J’attendais mon autobus, encore 15 minutes… le ventre me gronde. Je traverse la rue, ouvre la porte lourde du dépanneur, les lumières me brûlent le coin des yeux. Je m’attarde longtemps devant le rack de chips. C’est rare que ça me pogne, manger des chips, mais là, c’est plus fort que tout au monde. Mais c’est une décision ardue à prendre, texture, saveur, prix, grandeur. C’est plus facile de me choisir une bouteille de vin cheap, le commis me carte, je trouve ça cute, il doit avoir la moitié de mon âge.
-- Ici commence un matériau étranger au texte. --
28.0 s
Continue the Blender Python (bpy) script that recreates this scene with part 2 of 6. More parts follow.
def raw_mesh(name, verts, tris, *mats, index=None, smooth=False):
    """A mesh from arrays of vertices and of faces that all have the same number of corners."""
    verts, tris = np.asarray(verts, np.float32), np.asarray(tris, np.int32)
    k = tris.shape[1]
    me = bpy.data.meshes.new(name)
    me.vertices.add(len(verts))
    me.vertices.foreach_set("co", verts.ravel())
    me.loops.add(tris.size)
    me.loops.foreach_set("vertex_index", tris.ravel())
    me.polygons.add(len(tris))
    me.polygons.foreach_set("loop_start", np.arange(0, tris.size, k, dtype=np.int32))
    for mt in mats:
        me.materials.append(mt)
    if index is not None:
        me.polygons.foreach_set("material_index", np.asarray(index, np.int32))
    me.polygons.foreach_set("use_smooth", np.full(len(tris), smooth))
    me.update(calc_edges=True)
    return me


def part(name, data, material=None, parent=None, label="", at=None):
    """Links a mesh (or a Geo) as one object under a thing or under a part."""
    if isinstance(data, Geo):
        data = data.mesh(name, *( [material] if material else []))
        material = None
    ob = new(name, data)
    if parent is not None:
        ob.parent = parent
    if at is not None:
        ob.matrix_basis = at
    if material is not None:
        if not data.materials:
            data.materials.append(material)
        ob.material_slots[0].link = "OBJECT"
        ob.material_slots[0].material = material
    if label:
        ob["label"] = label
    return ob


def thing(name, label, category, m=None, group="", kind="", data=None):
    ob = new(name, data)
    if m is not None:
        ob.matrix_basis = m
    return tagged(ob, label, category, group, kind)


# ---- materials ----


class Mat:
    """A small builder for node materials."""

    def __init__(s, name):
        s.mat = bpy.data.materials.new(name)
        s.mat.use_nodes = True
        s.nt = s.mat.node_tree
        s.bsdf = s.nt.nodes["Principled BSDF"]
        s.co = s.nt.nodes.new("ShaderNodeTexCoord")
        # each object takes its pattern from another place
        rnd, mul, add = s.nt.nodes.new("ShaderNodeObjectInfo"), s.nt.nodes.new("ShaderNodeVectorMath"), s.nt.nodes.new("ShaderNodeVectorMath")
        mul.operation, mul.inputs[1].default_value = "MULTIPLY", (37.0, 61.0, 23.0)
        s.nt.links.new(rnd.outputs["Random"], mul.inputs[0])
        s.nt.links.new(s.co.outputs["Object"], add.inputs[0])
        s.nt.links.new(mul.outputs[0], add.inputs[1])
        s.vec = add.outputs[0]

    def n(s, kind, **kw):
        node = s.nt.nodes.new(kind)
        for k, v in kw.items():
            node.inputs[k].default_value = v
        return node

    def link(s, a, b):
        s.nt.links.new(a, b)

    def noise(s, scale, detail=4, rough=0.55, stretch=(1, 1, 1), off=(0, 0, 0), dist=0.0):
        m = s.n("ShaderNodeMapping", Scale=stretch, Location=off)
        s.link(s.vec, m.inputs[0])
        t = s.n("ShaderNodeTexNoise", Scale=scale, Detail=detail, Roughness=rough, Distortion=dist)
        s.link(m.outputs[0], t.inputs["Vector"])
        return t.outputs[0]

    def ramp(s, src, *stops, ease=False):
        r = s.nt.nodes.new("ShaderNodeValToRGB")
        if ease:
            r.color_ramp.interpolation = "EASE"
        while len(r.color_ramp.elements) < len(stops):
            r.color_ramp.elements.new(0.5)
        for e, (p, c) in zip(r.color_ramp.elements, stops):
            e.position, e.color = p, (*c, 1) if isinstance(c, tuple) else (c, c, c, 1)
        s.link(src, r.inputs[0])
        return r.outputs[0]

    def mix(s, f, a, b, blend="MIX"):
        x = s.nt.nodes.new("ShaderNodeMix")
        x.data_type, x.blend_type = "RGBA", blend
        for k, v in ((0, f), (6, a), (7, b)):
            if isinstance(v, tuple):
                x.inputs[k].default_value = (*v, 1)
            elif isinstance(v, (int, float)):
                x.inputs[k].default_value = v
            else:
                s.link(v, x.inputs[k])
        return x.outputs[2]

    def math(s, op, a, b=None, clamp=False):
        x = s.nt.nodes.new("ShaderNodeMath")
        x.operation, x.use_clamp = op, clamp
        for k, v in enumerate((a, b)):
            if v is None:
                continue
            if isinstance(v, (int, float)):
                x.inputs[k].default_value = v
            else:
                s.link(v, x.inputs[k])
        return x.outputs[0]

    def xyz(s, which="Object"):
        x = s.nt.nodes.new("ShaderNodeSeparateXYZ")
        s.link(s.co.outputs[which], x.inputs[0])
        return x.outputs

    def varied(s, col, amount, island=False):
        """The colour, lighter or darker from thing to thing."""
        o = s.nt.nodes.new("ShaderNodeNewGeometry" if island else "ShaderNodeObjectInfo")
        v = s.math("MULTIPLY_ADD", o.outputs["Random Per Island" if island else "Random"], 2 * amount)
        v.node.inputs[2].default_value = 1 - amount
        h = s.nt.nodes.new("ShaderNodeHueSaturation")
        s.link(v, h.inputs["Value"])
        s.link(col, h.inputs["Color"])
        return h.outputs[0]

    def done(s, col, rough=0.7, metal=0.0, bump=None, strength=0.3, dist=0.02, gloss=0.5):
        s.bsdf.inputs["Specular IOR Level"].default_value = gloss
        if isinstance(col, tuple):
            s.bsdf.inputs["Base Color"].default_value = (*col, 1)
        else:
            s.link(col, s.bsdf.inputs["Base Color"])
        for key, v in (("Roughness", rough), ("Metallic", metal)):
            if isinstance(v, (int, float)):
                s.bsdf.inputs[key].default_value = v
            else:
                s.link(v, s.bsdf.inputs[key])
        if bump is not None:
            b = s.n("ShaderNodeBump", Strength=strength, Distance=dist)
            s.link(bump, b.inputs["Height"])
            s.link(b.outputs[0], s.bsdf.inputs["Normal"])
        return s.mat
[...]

J’arrive enfin chez moi, ça sent encore l’encens que j’ai fait brûler ce matin avant de partir travailler. Mon chat me miaule après comme si j’étais partie depuis deux semaines. Pauvre petit. Il fait un peu froid chez moi, c’est ok. C’est petit et vide, j’ai pas pris le temps de m’installer comme du monde encore. Peut-être un jour. Je sors une coupe de vin, mes crayons de couleur et mes mandalas, pis je double dip mes chips dans la salsa. YOLO. Céline Dion me chante l’amour à l’oreille.
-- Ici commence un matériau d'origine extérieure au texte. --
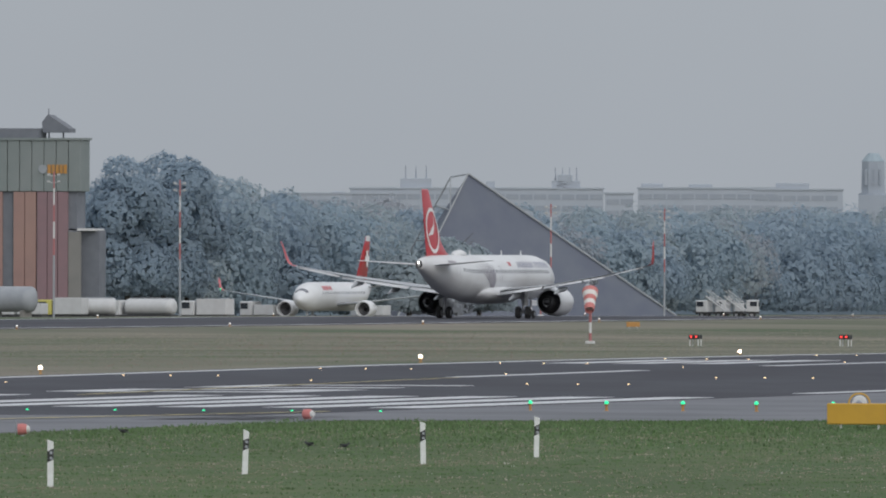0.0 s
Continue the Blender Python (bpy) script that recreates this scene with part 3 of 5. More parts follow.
def build_airliner():
    jet = thing("airliner", "white twin-jet airliner with red tail fin taking off from the runway", "aircraft")
    part("fuselage", JET_HULL.body(), WHITE_PAINT, jet, smooth=True)
    belly = Hull([(9.5, 2.2, 0.3, 0.2), (8, 2.25, 1.5, 0.55), (5.5, 2.3, 2.15, 0.9), (0, 2.35, 2.25, 1.0), (-4.5, 2.4, 2.1, 0.9), (-6.5, 2.5, 1.5, 0.6), (-8, 2.6, 0.4, 0.2)])
    part("belly_fairing", belly.body(28), WHITE_PAINT, jet, smooth=True)
    bm = bmesh.new()
    lathe(bm, 0, 5.05, [(-22.38, 0.34), (-22.6, 0.27), (-22.5, 0.2), (-22.0, 0.18)], 16, (False, True))
    part("tail_exhaust", bm, DARK_METAL, jet, "dark tail exhaust")
    bm = bmesh.new()
    bmesh.ops.create_icosphere(bm, subdivisions=1, radius=0.09, matrix=Matrix.Translation((0, -22.62, 5.22)))
    part("tail_light", bm, LAMP_WHITE, jet, "lit white tail light")
    # fin
    bm = bmesh.new()
    secs = [(-11.6, -19.9, 5.6), (-13.3, -20.0, 6.2), (-14.8, -20.25, 7.0), (-19.2, -21.5, 11.8), (-19.6, -21.55, 11.94)]
    fin_rings = []
    for i, (le, te, z) in enumerate(secs):
        fin_rings.append([(b, y, z) for (_, y, b) in foil(le, te, 0, 0.1 if i < 4 else 0.05, 0)])
    loft(bm, fin_rings)
    fin = part("tail_fin", bm, RED_PAINT, jet, "red tail fin", True)
    # round emblem on both sides of the fin
    for side in (1, -1):
        bm = bmesh.new()

        def finx(y, z):
            le = np.interp(z, [6.2, 7.0, 11.8], [-13.3, -14.8, -19.2])
            te = np.interp(z, [6.2, 7.0, 11.8], [-20.0, -20.25, -21.5])
            c = min(1, max(0.02, (le - y) / (le - te)))
            t = 1.48 * math.sqrt(c) - 0.63 * c - 1.76 * c * c + 1.42 * c ** 3 - 0.51 * c ** 4
            return side * (0.1 * (le - te) * t * (0.55 if side == 1 else 0.45) + 0.035)

        n, cy, cz = 40, -18.2, 8.15
        inner, outer = [], []
        for i in range(n):
            a = 2 * math.pi * i / n
            for lst, r in ((inner, 1.0), (outer, 1.2)):
                y, z = cy + r * (1.62 * math.cos(a) - 0.62 * math.sin(a)), cz + r * 1.75 * math.sin(a)
                lst.append(bm.verts.new((finx(y, z), y, z)))
        for i in range(n):
            j = (i + 1) % n
            bm.faces.new((inner[i], inner[j], outer[j], outer[i]))
        # a plain swept stroke across the ring
        pts = [(-1.35, -0.45, 0.08), (-0.6, -0.2, 0.45), (0.05, 0.0, 0.7), (0.5, 0.5, 0.5), (0.75, 1.5, 0.12)]
        rows = []
        for dy, dz, w in pts:
            rows.append([bm.verts.new((finx(cy + dy - 0.35 * (dz + s * w), cz + dz + s * w), cy + dy - 0.35 * (dz + s * w), cz + dz + s * w)) for s in (-0.5, 0.5)])
        for a, b in zip(rows, rows[1:]):
            bm.faces.new((a[0], b[0], b[1], a[1]))
        part("emblem", bm, EMBLEM_WHITE, fin, "plain white ring and stroke")
    # tailplane
    for side in (-1, 1):
        wing(jet, side, [(0.4, -15.9, -20.0, 4.95, 0.1), (6.2, -19.4, -21.0, 5.38, 0.09), (6.35, -19.8, -21.0, 5.4, 0.05)], FLAP_WHITE, "tailplane")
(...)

Ça me rappelle que ça fait trois mois. Trois mois pas de sexe, pas de becs dans le cou, pas de dodos collés. Pas de repousse de barbe qui me picote dans le cou.
Trois mois que j’arrive chez nous, dans le froid, dans le noir, dans le silence. Personne pour m’attende ou avec qui m’obstiner pour savoir quelle saveur de chips qu’on va acheter, ou pour me dire que ça pue l’encens, ou pour m’apporter presque de force avec lui dans une soirée avec ses amis.
Pis maudit que c’est le fun.
Réapprendre sa couleur préférée, me rappeler que j’hais ça le pâté chinois, pas avoir à partager mes muffins au chocolat, pis faire l’étoile dans mon lit.
Passer 30 minutes sur Netflix à essayer de choisir quelle série-télé écouter, laisser faire pis aller au bar finalement. Rester là sans que personne capote sur mon absence.
Pas souper, oublier de déjeuner, manger un déjeuner pour souper.
Pas me raser, ou me raser comme je le sens.
Écouter mes tounes quétaines plates, en boucle pis brailler un peu après quelques verres, maudit qu’elle est bonne Céline.
Vivre dans ma bulle, m’aimer moi avant d’aimer quelqu’un d’autre.
Que ce soit juste ma meilleure amie qui me texte, qui m’envoie des gifs de chats.
Juste vivre, sans être accrochée, sans m’accrocher.
Ma solitude, c’est mon bonheur. Mon silence c’est mon antre.
Moi pis mon âme on se retrouve en choisissant toute seule nos chips « prefs », pis moi pis mon corps on apprend à vivre un peu dans le froid, en étoile, sans cuillère.
Pis moi pis mon cœur, on est légers, on sourit, on se laisser aller.